Oil Cooled Engine Vs Liquid Cooled Engine
The main difference between the oil-cooled engine and the liquid cooled engine is given below:
|Oil Cooled Engine||Liquid Cooled Engine|
|The oil cooled engine uses a particular type of oil for the engine cooling.||The liquid-cooled engine uses a particular fluid such as water to cool the engine.|
|It has less installation cost than the liquid-cooled engine.||It has a high installation cost.|
|These engines have easy construction.||These have complex construction.|
|This engine has a low maintenance cost.||It has a high maintenance cost.|
|It has low efficiency.||The liquid cooled engine is highly efficient.|
|Oil is flammable. Therefore, oil-cooled engines are very hazardous.||These are not much hazardous as oil-cooled engines.|
|It has an easy design.||It has a complex design.|
|It requires less maintenance than the liquid cooled engine.||It requires high maintenance.|
Which one is better, liquid cooled or oil cooled?
The oil cooled engine has an easy installation, and low cost than the liquid cooled engines. They are easy to construct than liquid cooled engines. However, a liquid cooled engine has high efficiency than oil cooled engines.
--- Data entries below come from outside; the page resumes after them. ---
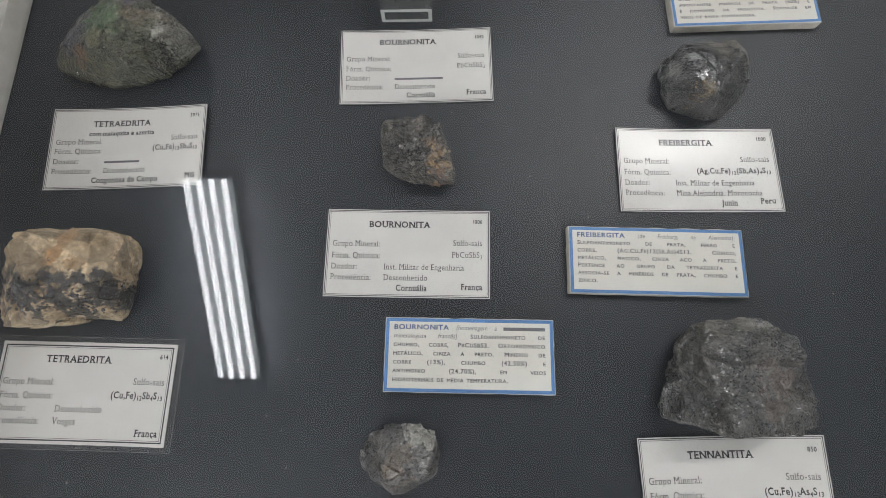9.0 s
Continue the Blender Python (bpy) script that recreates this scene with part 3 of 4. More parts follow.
def shape_rock(name, radii, height, mat, tones, cuts=(), patches=(), square=2.6, rough=0.9, flakes=0.9, flake_scale=160, detail=7, seed=0, tone_scale=90, chips=6, depth=0.12, planes=(), fine=0.4, stretch=(1.0, 1.0, 1.0), worn=0.5, crests=0.0, crest_scale=110, hollows=(), steps=(), mottle=0.35, soft=60):
    """A broken stone. radii: reach in mm at even steps round from +x, or corners (x, y, z) in mm; cuts: (azimuth, slope, height over the centre in mm)
    of broken planes on its top; chips: smaller broken planes all round; rough, flakes, crests: relief in mm; tones: two ground colours;
    patches: (x, y, reach in mm, colour); planes: (azimuth, elevation, distance in mm) of the great broken faces;
    hollows: (x, y, reach, depth in mm) of shell-shaped breaks; steps: (x, y, reach, direction, period, height) of fine cleavage steps;
    soft: a low value rounds the edges between the great faces."""
    bm = bmesh.new()
    bmesh.ops.create_icosphere(bm, subdivisions=detail, radius=1.0)
    d = np.array([v.co[:] for v in bm.verts])
    H, face_tone = height, np.zeros(len(d))
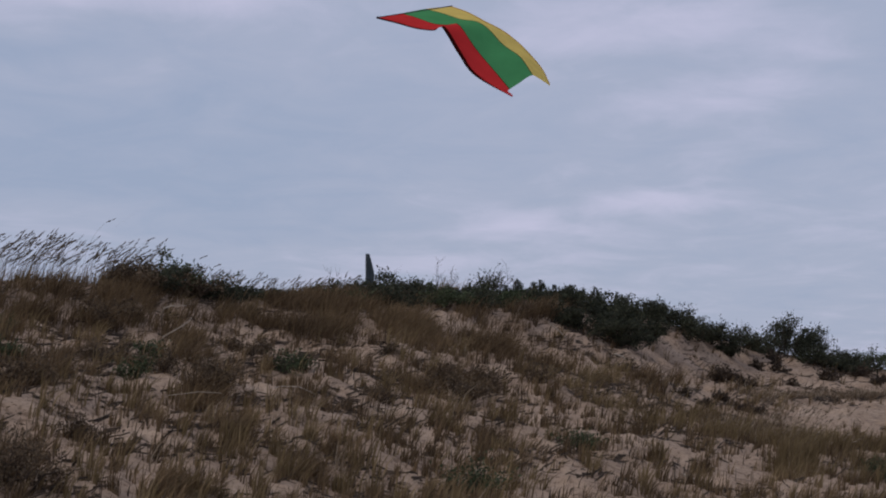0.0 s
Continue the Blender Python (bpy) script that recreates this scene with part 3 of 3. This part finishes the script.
DARK = "dense dark green leafy shrub on the dune crest"
SHRUBS_BY_POST = [  # bearing, place, width, height, leaves, material, label
    (-14.1, 2.78, 1.7, 0.66, 3000, LEAF_DARK, "low rounded dark shrub among brown grass"),
    (-14.9, 2.76, 1.3, 0.50, 2200, LEAF_BROWN, "low rounded shrub with withered brown leaves"),
    (-12.7, 2.74, 1.4, 0.48, 2400, LEAF_BROWN, "low rounded shrub with withered brown leaves"),
    (-11.9, 2.78, 1.2, 0.40, 1700, LEAF_DARK, "low rounded dark shrub among brown grass"),
    (-13.6, 2.86, 1.8, 0.64, 1900, LEAF_GREEN, "low grey-green shrub among brown grass"),
    (-10.6, 2.76, 0.8, 0.36, 1500, LEAF_DARK, "small dark green shrub in the grass"),
    (-9.6, 2.86, 0.8, 0.30, 900, LEAF_DARK, "small dark shrub among plumed grass"),
    (-8.6, 2.9, 0.7, 0.26, 700, LEAF_DARK, "small dark shrub among plumed grass"),
    (-7.0, 2.9, 0.8, 0.30, 900, LEAF_DARK, "small dark shrub among plumed grass"),
    (-5.4, 2.88, 0.9, 0.34, 1200, LEAF_DARK, "small dark shrub among plumed grass"),
    (-1.6, 2.8, 1.1, 0.42, 1600, LEAF_DARK, DARK),
    (-3.4, 2.78, 1.2, 0.42, 1700, LEAF_DARK, "dark green shrub at the foot of the post"),
    (-7.8, 2.85, 1.0, 0.24, 900, LEAF_GREEN, "flat grey-green shrub on the crest"),
    (-6.0, 2.85, 1.0, 0.26, 1000, LEAF_GREEN, "flat grey-green shrub on the crest"),
    (-4.5, 2.8, 1.1, 0.50, 1800, LEAF_DARK, "dark green shrub beside the wooden post"),
    (-2.5, 2.8, 1.3, 0.55, 2300, LEAF_DARK, "dark green shrub beside the wooden post"),
    (-3.4, 2.6, 1.2, 0.40, 1800, LEAF_DARK, "dark green shrub in front of the wooden post"),
]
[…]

Where is Oil Cooler located?
Oil coolers are typically installed on the exterior of the engine and in the automobile front to improve airflow. The oil cooler also connects to the cooling fins, increasing the effective surface area of metal in contact with the air.
The larger the surface area in contact with the cold air, the more heat is dissipated—the higher the airflow rate, the higher the heat dissipation rate.
What is the difference between oil cooled engine and an air-cooled engine?
An air cooled engine is a type of engine which uses air to cool the engine. It doesn’t contain a radiator. However, an oil cooled engine is an engine that uses oil to cool the engine. It is basically an advanced version of an air-cooled engine with an external oil cooler.